Perinatal trauma.

Perinatal traumatic events, such as obstetric complications (OCs), can cause brain damage in the newborn and may also contribute to the etiology of neurodevelopmental disorders. In particular, perinatal trauma is proposed to contribute to the etiology of cerebral palsy (Nelson and Ellenberg) and mental retardation (Broman).

Associations between the number and/or severity of obstetric complications and the risk of schizophrenia in the offspring have been reported in many studies (McNeil and Kaij; Lewis and Murray); several indicators of prenatal or perinatal insults, including decreased head circumference, low birth weight or respiratory difficulty, appear to occur more frequently in infants who developed schizophrenia in adulthood compared to controls (McNeil and Kaij). These studies, however, relied upon retrospective data, which are subject to inaccurate reporting of events and recall bias. Indeed, the only study of OCs and schizophrenia in which obstetric histories were prospectively collected did not replicate the association between OCs and schizophrenia (Done and others).

It is clear that much research work remains as we attempt to further elucidate the role of prenatal risk factors in schizophrenia. Our group has embarked upon a series of exciting collaborative birth cohort studies aimed at uncovering these neurodevelop-mental etiologies using novel approaches and strategies. These investigations are designed to address the limitations of prior studies, which include crude prenatal exposure data, inadequate control of bias due to loss to follow-up, and inadequate statistical power. As an illustration, we shall briefly describe the most advanced of these studies, the Prenatal Determinants of Schizophrenia (PDS) study.
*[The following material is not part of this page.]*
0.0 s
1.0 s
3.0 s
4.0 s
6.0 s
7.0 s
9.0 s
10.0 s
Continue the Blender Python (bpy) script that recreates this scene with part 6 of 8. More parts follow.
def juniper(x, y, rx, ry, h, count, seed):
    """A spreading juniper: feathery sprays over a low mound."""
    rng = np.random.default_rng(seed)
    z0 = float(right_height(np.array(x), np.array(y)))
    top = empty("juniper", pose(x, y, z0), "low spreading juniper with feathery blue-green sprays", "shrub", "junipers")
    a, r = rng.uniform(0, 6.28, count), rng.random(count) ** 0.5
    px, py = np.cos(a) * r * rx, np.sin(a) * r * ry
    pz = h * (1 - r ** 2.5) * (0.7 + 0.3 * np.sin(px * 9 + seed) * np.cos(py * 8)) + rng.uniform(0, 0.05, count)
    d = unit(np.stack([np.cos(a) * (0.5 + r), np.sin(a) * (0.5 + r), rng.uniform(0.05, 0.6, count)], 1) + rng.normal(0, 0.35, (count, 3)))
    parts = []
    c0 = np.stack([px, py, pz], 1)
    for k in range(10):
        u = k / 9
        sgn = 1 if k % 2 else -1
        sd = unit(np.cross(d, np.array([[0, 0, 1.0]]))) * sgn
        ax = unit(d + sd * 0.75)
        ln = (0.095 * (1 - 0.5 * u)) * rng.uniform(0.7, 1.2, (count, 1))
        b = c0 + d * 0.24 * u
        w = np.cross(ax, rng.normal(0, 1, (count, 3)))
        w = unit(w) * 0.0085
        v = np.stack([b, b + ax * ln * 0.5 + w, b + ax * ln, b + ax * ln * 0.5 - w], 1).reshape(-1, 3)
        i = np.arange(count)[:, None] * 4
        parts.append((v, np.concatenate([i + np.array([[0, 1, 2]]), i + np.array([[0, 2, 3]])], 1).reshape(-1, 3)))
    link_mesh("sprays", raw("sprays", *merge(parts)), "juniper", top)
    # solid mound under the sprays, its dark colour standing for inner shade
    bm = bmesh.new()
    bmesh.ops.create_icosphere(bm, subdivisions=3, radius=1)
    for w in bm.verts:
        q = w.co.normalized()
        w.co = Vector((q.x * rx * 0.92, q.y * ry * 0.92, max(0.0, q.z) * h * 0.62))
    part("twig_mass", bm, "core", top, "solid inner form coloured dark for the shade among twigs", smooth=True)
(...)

The PDS study is based on the California Child Health and Development Study (CHDS), which included almost 20,000 live births from 1959 to 1966 in Oakland, Calif. The primary goal of the PDS is to examine relationships between specific prenatal exposures and the later development of schizophrenia in cohort members. A unique feature of this study is the availability of serum samples drawn during the pregnancies of the mothers of cohort members. The analysis of these serum samples will provide us with an opportunity to precisely quantify the nature and degree of a variety of putative prenatal exposures, and relate them to the occurrence of schizophrenia in the offspring. For example, Hollister and others (in press) have reported an association between Rh incompatibility and schizophrenia; we will attempt to replicate this finding in the PDS cohort.

We plan to utilize precise data on prenatal exposures from the PDS study in conjunction with family history and other genetic data from PDS families. Gene-environment studies that we plan to initiate include a suspected interaction between prenatal folate intake and a genetic abnormality of folate metabolism in the pathogenesis of schizophrenia.
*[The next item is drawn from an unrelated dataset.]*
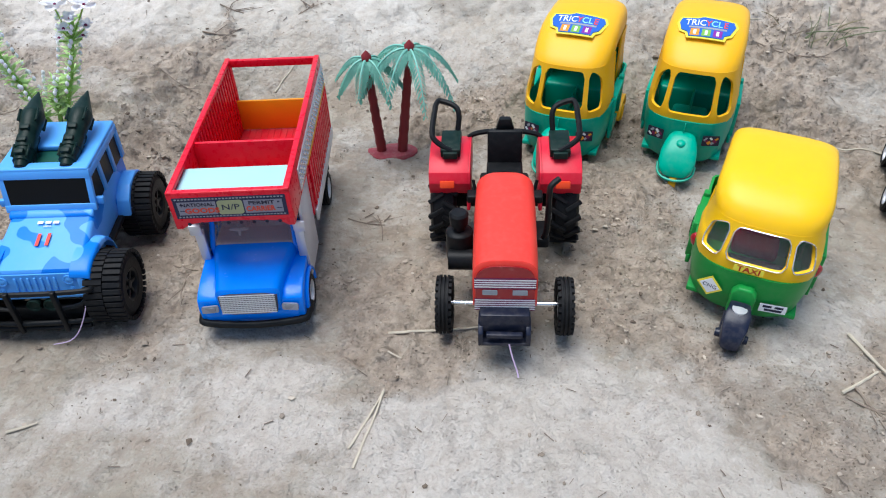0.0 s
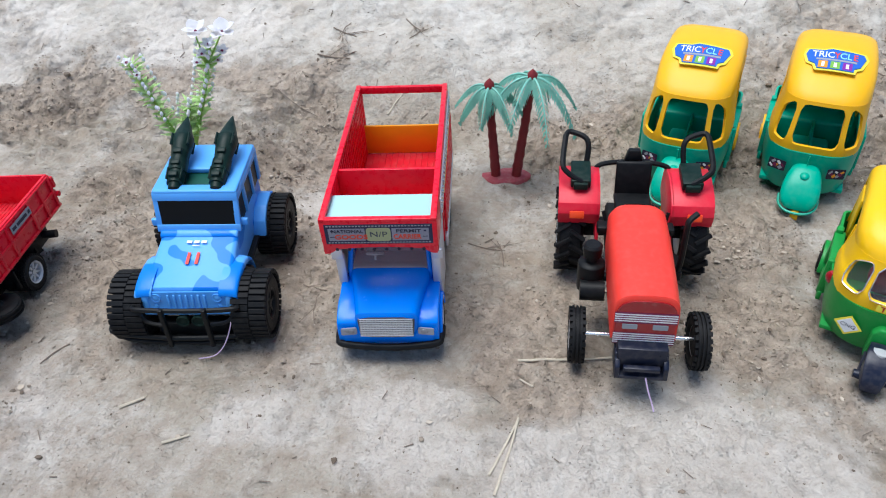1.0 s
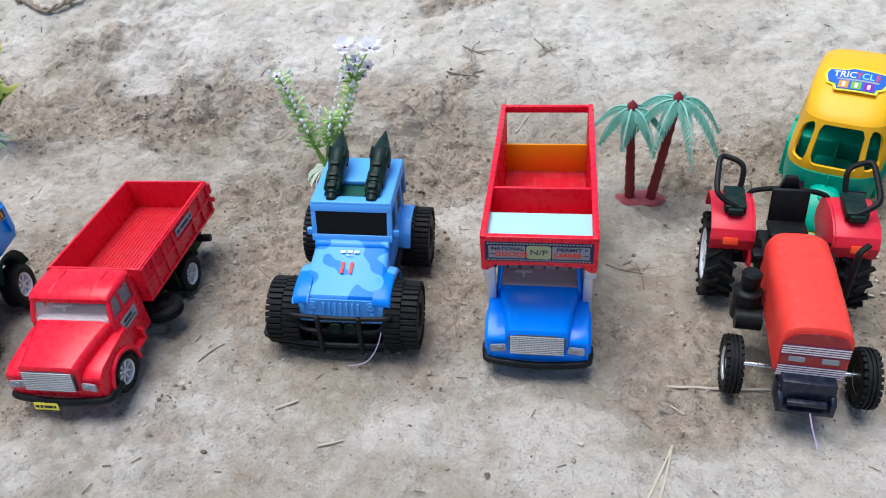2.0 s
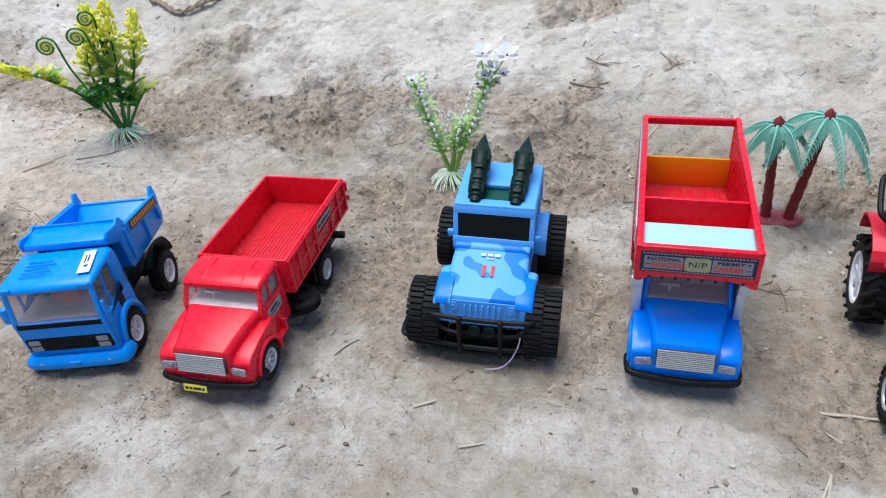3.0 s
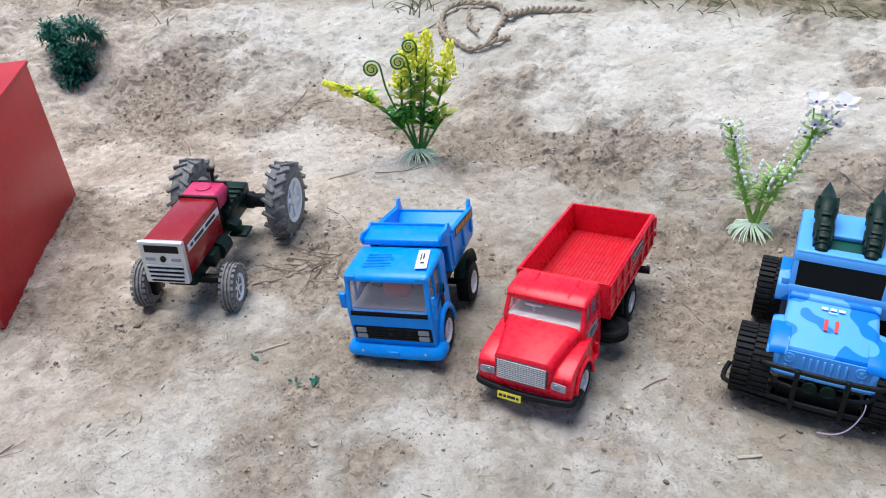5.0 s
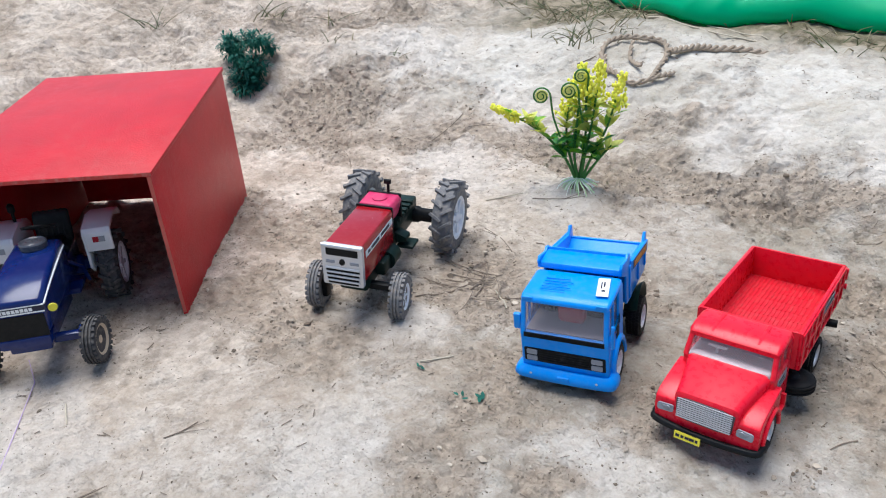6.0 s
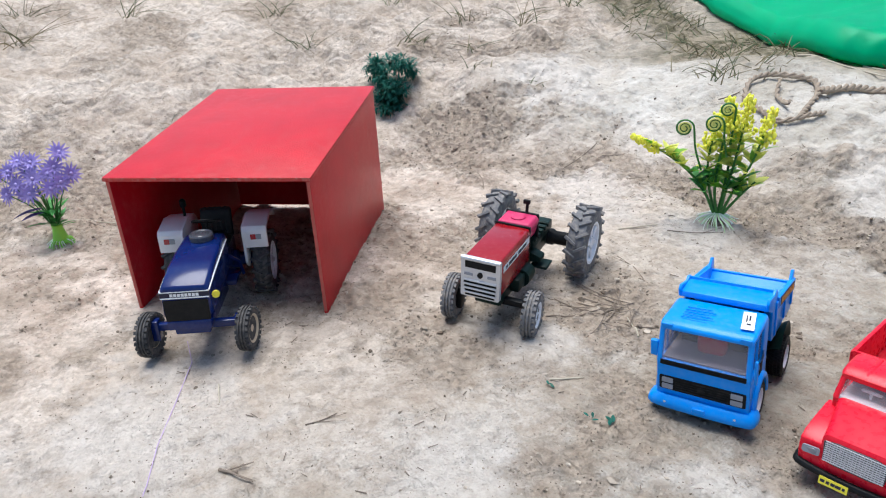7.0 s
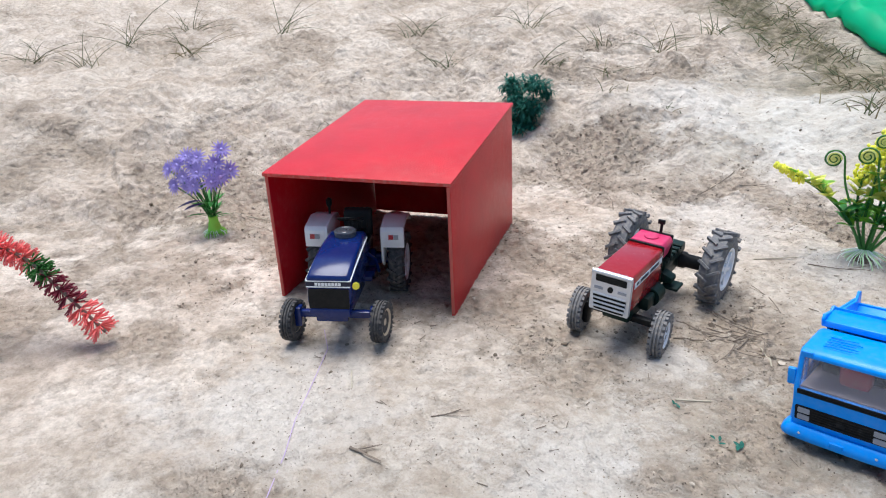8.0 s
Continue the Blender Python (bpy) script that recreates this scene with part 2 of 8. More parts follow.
PETAL_RED = material("petal_red", (0.92, 0.17, 0.16), 0.5, spread=0.25, scale=120)
PETAL_MAROON = material("petal_maroon", (0.20, 0.02, 0.04), 0.5, spread=0.3, scale=120)
BUSH_GREEN = material("moss_green", (0.025, 0.19, 0.14), 0.6, spread=0.4, scale=120)
STRAW = material("straw", (0.50, 0.44, 0.34), 0.7, spread=0.25, scale=150)
TWIG = material("twig", (0.22, 0.175, 0.135), 0.8, spread=0.35, scale=150)
GRASS = material("grass_blade", (0.12, 0.14, 0.07), 0.7, spread=0.4, scale=30)
DRY_GRASS = material("dry_grass_blade", (0.26, 0.22, 0.13), 0.8, spread=0.4, scale=30)
ROPE = material("rope", (0.33, 0.265, 0.20), 0.9, spread=0.35, scale=150, bump=0.6)
CLOTH = material("green_cloth", (0.0, 0.62, 0.29), 0.42, spread=0.12, scale=12)
THREAD = material("thread", (0.55, 0.42, 0.60), 0.7)
GARAGE_RED = material("garage_red_paint", (0.52, 0.005, 0.014), 0.36, spread=0.22, scale=30, dust=0.07, bump=0.35, bump_scale=500)
PLY = material("worn_board_edge", (0.50, 0.11, 0.085), 0.8, spread=0.3, scale=80)
CAP_GREY = material("grey_cap", (0.06, 0.065, 0.08), 0.25, coat=0.4)
DUMP_LINING = material("dusty_lining", (0.26, 0.235, 0.245), 0.6)
CLOD = clod_material()


def camo_material():
    """Light blue plastic printed with darker blue blotches."""
    m = material("blue_camouflage", (0.10, 0.38, 0.86), 0.33, spread=0.05, dust=0.03)
    nt = m.node_tree
    b = nt.nodes["Principled BSDF"]
    src = b.inputs["Base Color"].links[0].from_socket
    co = nt.nodes.new("ShaderNodeTexCoord")
    n = nt.nodes.new("ShaderNodeTexNoise")
    n.inputs["Scale"].default_value, n.inputs["Detail"].default_value = 44, 1.2
    r = nt.nodes.new("ShaderNodeMapRange")
    r.inputs["From Min"].default_value, r.inputs["From Max"].default_value = 0.510, 0.522
    mx = nt.nodes.new("ShaderNodeMix")
    mx.data_type = "RGBA"
    mx.inputs["B"].default_value = (0.005, 0.19, 0.70, 1)
    nt.links.new(co.outputs["Object"], n.inputs["Vector"])
    nt.links.new(n.outputs["Fac"], r.inputs["Value"])
    nt.links.new(r.outputs["Result"], mx.inputs["Factor"])
    nt.links.new(src, mx.inputs["A"])
    nt.links.new(mx.outputs["Result"], b.inputs["Base Color"])
    return m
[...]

For many years, researchers have proposed that schizophrenia might have neurodevelopmental etiologies, and hypothesized that several prenatal environmental factors could be potential causal agents. However, we have only recently witnessed the emergence of epidemiologic evidence implicating specific prenatal risk factors in schizophrenia. We are now on the threshold of the next phase of research in this field, in which sophisticated new designs will yield increasingly precise data on the gestational environmental exposures, opening new vistas for epidemiologic research on the causes of schizophrenia.